Soulbound Tokens cannot be bought, sold, or transferred. That single constraint, deliberate and structural, is what makes them different from every other asset class in crypto.
Proposed by Vitalik Buterin as a mechanism for encoding identity directly into blockchain architecture, SBTs are now being tested across DAO governance systems, decentralised identity protocols, and academic credentialing platforms. They will not drive price action. They may reshape who gets to participate in crypto systems at all.
What Soulbound Tokens Actually Represent
Soulbound Tokens are non-transferable digital assets tied permanently to a wallet address.
Unlike NFTs, which are designed for ownership and exchange, SBTs are designed for representation and verification.
They function as Proof of credentials (education, certifications), Reputation markers (DAO contributions, governance participation), and identity anchors (KYC verification, social graph signals)

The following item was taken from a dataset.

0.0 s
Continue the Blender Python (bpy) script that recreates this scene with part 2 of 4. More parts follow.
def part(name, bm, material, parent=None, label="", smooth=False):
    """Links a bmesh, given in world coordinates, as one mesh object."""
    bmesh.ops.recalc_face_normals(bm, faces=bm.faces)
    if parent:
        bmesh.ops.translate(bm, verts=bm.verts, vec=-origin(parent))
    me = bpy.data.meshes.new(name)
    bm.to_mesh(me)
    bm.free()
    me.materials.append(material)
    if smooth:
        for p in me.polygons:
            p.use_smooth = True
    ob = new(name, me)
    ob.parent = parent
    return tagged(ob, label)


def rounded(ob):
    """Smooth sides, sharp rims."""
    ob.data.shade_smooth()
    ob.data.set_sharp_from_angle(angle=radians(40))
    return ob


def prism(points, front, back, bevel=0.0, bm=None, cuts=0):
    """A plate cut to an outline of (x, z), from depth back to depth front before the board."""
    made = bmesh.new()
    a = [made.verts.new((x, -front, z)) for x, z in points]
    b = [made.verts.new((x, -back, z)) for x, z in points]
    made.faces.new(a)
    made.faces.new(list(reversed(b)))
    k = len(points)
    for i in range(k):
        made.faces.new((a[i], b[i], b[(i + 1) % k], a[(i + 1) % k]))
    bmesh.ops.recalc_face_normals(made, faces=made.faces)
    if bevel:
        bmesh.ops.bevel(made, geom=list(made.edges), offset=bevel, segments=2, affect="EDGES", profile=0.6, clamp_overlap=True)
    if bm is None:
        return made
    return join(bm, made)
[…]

The core idea is simple: certain forms of value should not be tradable. By encoding them as non-transferable tokens, blockchain systems can begin to distinguish between who you are and what you own.

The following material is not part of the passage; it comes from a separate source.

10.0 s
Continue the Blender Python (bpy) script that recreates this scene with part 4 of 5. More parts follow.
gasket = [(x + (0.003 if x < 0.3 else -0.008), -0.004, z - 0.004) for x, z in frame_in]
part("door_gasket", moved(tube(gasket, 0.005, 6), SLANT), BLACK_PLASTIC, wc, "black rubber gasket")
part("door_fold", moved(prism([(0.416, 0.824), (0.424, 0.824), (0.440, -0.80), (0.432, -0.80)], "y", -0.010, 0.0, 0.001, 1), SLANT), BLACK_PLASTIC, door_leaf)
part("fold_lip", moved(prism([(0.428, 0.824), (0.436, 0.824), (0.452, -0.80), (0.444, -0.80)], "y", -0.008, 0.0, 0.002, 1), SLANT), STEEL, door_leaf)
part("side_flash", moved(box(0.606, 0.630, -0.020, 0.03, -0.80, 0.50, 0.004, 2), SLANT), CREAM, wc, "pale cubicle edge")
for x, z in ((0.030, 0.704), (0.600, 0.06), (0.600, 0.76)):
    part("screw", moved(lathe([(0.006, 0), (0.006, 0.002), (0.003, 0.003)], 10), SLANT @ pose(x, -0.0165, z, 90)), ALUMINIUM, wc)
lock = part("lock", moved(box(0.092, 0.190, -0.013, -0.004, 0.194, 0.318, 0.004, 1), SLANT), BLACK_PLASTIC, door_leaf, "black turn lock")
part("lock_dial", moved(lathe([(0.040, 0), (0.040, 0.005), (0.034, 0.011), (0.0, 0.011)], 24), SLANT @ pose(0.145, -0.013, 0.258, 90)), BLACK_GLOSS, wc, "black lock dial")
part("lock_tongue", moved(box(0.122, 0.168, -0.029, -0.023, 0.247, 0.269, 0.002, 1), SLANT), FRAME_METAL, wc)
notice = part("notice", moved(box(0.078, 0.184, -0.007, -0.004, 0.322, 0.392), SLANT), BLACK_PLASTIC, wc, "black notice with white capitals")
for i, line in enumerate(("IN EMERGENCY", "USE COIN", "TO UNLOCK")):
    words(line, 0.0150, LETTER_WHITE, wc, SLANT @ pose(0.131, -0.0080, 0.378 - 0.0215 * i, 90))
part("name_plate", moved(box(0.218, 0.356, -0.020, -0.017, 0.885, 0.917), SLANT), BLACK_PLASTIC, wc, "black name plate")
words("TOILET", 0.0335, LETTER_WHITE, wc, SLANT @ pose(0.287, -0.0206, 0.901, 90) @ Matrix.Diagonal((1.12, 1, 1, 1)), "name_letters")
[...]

The Institutional Push Toward On-Chain Identity
The relevance of SBTs is accelerating as institutions experiment with blockchain-based identity frameworks.
Governments, universities, and enterprises are exploring verifiable credentials that can be issued and validated without centralized intermediaries.
Projects building in this space are leveraging standards like: W3C Verifiable Credentials, and NFT standard context for contrast.
Within the Ethereum ecosystem, SBT-like implementations are being tested for DAO governance, where voting power can be tied to non-transferable participation history rather than token accumulation.
This marks a shift from capital-weighted systems to credibility-weighted systems, a critical evolution for long-term network resilience.
Use Cases Already Taking Shape
While still early, several real-world applications are emerging:
1. DAO Governance
SBTs can encode voting rights based on contribution history, reducing the influence of token whales and sybil attacks.
2. Decentralized Identity (DID)
Protocols are experimenting with SBTs as identity primitives, linking wallets to verifiable human attributes without exposing sensitive data.
3. Credit and Lending
On-chain reputation via SBTs could enable undercollateralized lending, a longstanding challenge in DeFi.
4. Academic and Professional Credentials
Institutions can issue tamper-proof, non-transferable diplomas and certifications directly to wallets.
Risks and Structural Limitations
Despite their promise, SBTs introduce new complexities:
Privacy Concerns: Permanent, visible credentials could expose sensitive personal data if not properly designed.
Wallet Loss Risk: Losing access to a wallet could mean losing identity-linked assets unless recovery mechanisms are built in.
Centralization Vectors: Issuers of SBTs (universities, governments) may reintroduce centralized control over identity narratives.
There is also an unresolved philosophical tension: how to balance immutability with the right to evolve or erase identity.
Why Investors Should Pay Attention
For crypto investors and analysts, SBTs are not a speculative asset class, they are infrastructure. Their impact lies in enabling new categories of applications that require trust, reputation, and identity.
Key implications include More robust DAO governance models, Expansion of DeFi into undercollateralized markets, and Increased institutional participation through compliance-friendly identity layers.
In essence, SBTs could become the missing layer that bridges Web3 anonymity with real-world accountability.
The Quiet Build-Out of Crypto’s Identity Layer
The market has historically rewarded liquidity and composability, but sustainable systems require identity and trust. Soulbound Tokens are positioning themselves as the backbone of that transition.
They may not drive immediate price action but they are shaping the rules of participation. And in crypto, the systems that define participation ultimately define value.